To fix this we should check if today in nasdaq_requests.py is a weekday before continuing

today = datetime.today().strftime("%Y-%m-%d")
params = {
    "tradeDate": f"{today}T00:00:00.000",
    "timeOfDay": "SOD",
}

Argument chooses closing/opening etc. price for yf Ticker

Add an argument to the fetch_data() function in Dataset to allow to save different time-of-day data.

OR we can just save all the types, and then let the user chose e.g. 'Closing' when retrieving it as a numpy array?..

Fix all mypy static type-checking errors

Currently the static typing in the finq code contains some errors.
You can see these by running poetry run mypy finq.
These should be resolved.

classes and functions need documentation

Currently almost no classes or functions are documented.

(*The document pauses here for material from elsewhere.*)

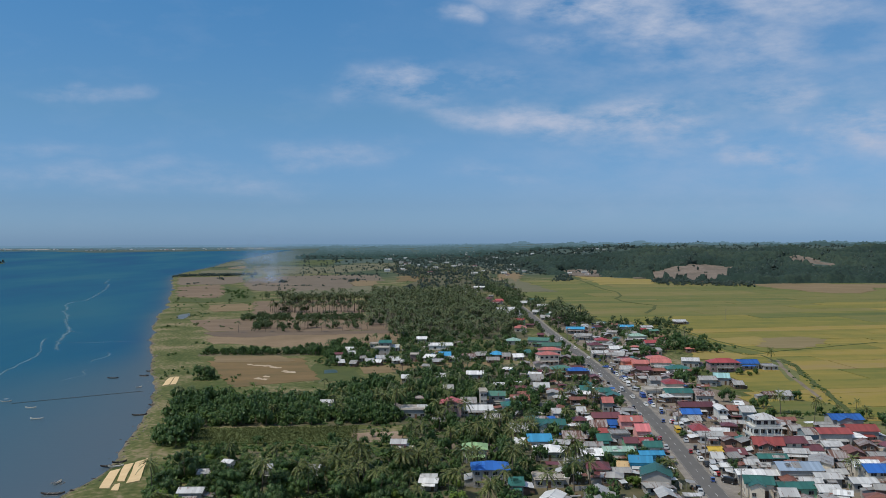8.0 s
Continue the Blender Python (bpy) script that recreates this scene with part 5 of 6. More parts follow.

All classes and functions should be completely documented, preferably according to PEP8 standard.

Someone please do this :)

Prepare PyPI release

Some open questions

what name do we want on PyPI?

currently finq is already taken
we could do py-finq ? pyfinq ? finqpy ? something else?
please comment with suggestion

Chores

update pyproject.toml
- authors,
- version,
- description,
- etc ?..
create setup.py (?)
do we want CD workflow? deploy automatically to PyPI? might be a bit too much, we don't wanna do a lot of realeses?... thoughts?

Create load function for Dataset

Currently there is is functionality to optionally save the fetched tickers data, but no way to check for saved data and load it if it exists.

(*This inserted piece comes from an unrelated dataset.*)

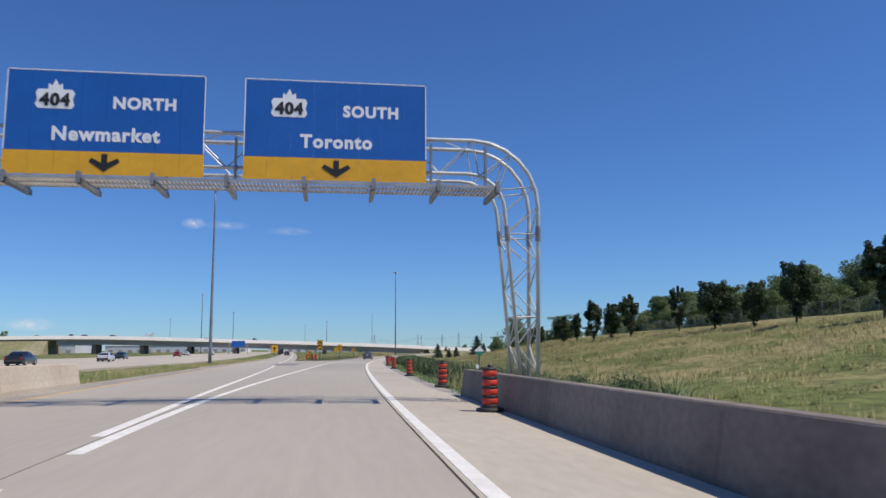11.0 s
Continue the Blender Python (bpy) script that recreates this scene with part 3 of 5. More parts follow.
def ballast(y, u, rz, tilt):
    bm = bmesh.new()
    n = 14
    prof = [(0.36, 0.0), (0.36, 0.03), (0.3, 0.055), (0.15, 0.065)]
    lathe(bm, prof, n)
    for v in bm.verts:
        v.co.x *= 1.15
    x = float(edge_x(y)) + u
    ob = part("ballast_mat", bm, M_MAT)
    ob.matrix_world = pose(x, y, float(road_z(x, y)) - 0.02, 0, tilt, rz)
    tagged(ob, "flat grey rubber ballast mat lying by the drums", "rubber mat")


ballast(395.1, 2.85, 10, 3)
ballast(394.5, 3.25, 40, 5)
ballast(396.6, 2.7, 70, 0)
ballast(395.6, 2.45, 25, 4)
ballast(394.2, 2.75, 120, 2)
for y, x in ((409.0, -6.2), (408.7, -5.62), (410.4, -7.3)):
    ob = copy_thing(DRUM, pose(x, y, float(road_z(x, y)) - 0.015, 0, random.uniform(-2, 2), 50 * x) @ Matrix.Scale(1.18, 4))
    tagged(ob, "orange and black construction drum guarding the gore", group="drums in the gore")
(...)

DOD: upon fetch attempt, looks locally for saved tickers and loads them instead of fetching them if they were previously saved.

index tickers varies through time

Current implementation gets the index tickers from today and assumes that it is the components of the index throughout the historical data that's downloaded. Instead, the index components should be retrieved continuously to assure an that the correct stocks are used as index components.

yfinance requests should be mocked in unit tests

Currently the unit tests perform real requests to Yahoo! Finance and nasdaq to test functionality. These should be mocked. Otherwise running the unit tests will take too long and the github actions will potentially cost a lot of money.

Look into using unittest.mock to mock all get requests.